The centerpiece of the “Absolute Proof” video is claims about alleged computer hacking presented by a person identified as Mary Fanning, a “National Intelligence Researcher and Author.” The video includes screenshots of spreadsheets claiming to show records of foreign attacks or intrusions on counties throughout the United States. The spreadsheet includes Internet Protocol (IP) addresses of county computers that Ms. Fanning claims were hacked, as well as “the number of votes they stole from Donald Trump.” In some cases, the number of votes which the video claims were stolen from President Trump is greater than the number of registered voters in the entire county.
WEC and WI-DOJ cybersecurity professionals identified the following issues with the video’s claims about Wisconsin.
Objectively False Claims
- The votes changed column presents impossible numbers.
- For example, the video claims that in Adams County, 17,044 votes were taken away from Trump. This is impossible, as Adams County has only 13,595 registered voters. There were 11,818 votes cast for president in the entire county, with 7,362 (62%) going to Trump and 4,329 going to Biden.
- In Clark County, the video claims 23,909 were taken away from Trump, another impossibility because Clark County has only 17,201 registered voters. Of those, 14,898 voted for president, with 10,002 (67%) going to Trump and 4,524 going to Biden.
- The spreadsheet on the video shows several counties using the same IP address – an error repeated several times. Lafayette and Lincoln counties are alleged to use the same server, as are Fond Du Lac and Outagamie, Vernon and Vilas, Langlade and Marinette. Ashland, Barron, Rusk, Polk, Jackson, and Pepin all share one IP address. This is false.
- The IP addresses shown in the video appear to be largely random sites from across the internet.
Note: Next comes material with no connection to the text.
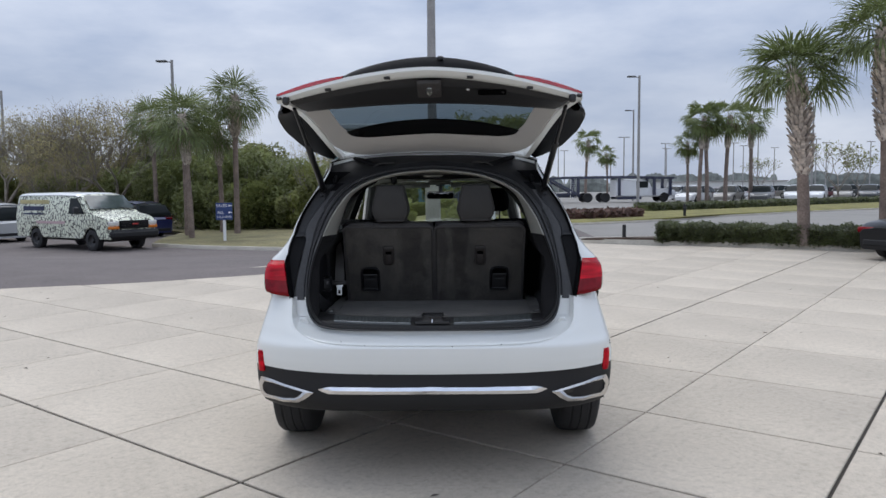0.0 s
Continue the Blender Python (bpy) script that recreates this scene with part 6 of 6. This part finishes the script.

By pausing the video, we were able to identify 73 IP addresses attributed to the alleged attackers and victims. These IP addresses are located in the United States, Germany, the U.K. and the British Virgin Islands. Few correspond to any of the locations claimed in the video. Some of the alleged Wisconsin IPs are actually in other states. There were also a variety of sites owned by Google, Amazon, and Microsoft. None revealed significant threat scores indicating any history of malicious behavior.
- Even if the claimed attacks were real – and there is no evidence provided that they are – it is impossible to manipulate results in Wisconsin as claimed in the video. There’s simply no information in any jurisdiction’s network to change. With a voter-verifiable paper record for each ballot there’s also no way to use the internet to manipulate the paper. Finally, the election night reporting has nothing to do with the official certified results.
No Attribution
- There is no way to independently verify the claims because video provides no source for the massive volume of nationwide network traffic history that it claims to possess. There is, however, considerable evidence that the claims are untrue.
- The video scrolls through a spreadsheet on screen, and purports to have incredibly specific information that would have to be collected from hundreds of locations, but there is nothing explaining its origin.
- There is virtually no information about who Mary Fanning is or what her credentials are.
No Methodology
- The video provides no explanation at all for how the information was obtained. Whoever collected it apparently possesses unprecedented capabilities that likely rival or exceed those of the most sophisticated intelligence agencies on Earth.
- While it is possible for someone in a major internet trunk data center to observe a large volume of traffic with source and destination IPs, the traffic described in the video would be encrypted.
- That means that Fanning and her team would either need to be capable of breaking modern encryption in real-time, which would be a world-changing capability, or they would have had to conduct man-in-the-middle attacks on all of these communications which itself would constitute hundreds of major crimes, or they would need to be present on either all of the attacker systems or all of the target systems or both.
- Put simply, the film’s claimed knowledge represents an omniscience that severely strains belief.
Incomplete Data
- In the video, Ms. Fanning states that the spreadsheet shows intrusions in 2,995 counties. There are fewer than 3,150 counties (or county equivalents) in the United States, meaning more than 95% of counties in the nation would have been allegedly breached. But the only states shown on the list are states that were challenged by President Trump. Likewise, there is a map allegedly depicting successful “attacks” across the nation, including numerous attacks in some of the 30 states that President Trump won.
- The spreadsheet shown on screen as “absolute proof” does not appear to be available to the public. It is not on their website. Thus, to analyze any portion of it we had to pause the video and copy screenshots.
- The “success” column entries on the spreadsheet are inconsistent. Some have no target IP, but indicate successful attacks, while some indicate successful attacks but no changes made. Others indicate a method of successful compromise, but state the attack was unsuccessful. Again, without any source of information or explanation of methodology, these claims are meaningless.
Illogical Claims
- It is highly unlikely an attacker would use a different source IP address for each target IP address. It is even more unlikely a sophisticated attacker would use their own IP address. That's just not hacker tradecraft observed anywhere, and the claims are illogical as presented. Attackers typically use either a small number of source IPs or they use IP addresses not associated with them to hide their origin. Moreover, virtually any information security professional would know this, so it’s unclear why Ms. Fanning would not at least attempt to explain it or present any evidence supporting the claim.
- The video references “breaking through a firewall,” a concept that would not of itself enable an attacker to do anything. There would still be significant effort required to manipulate a network, and the video provides not the slightest explanation of how that would have occurred.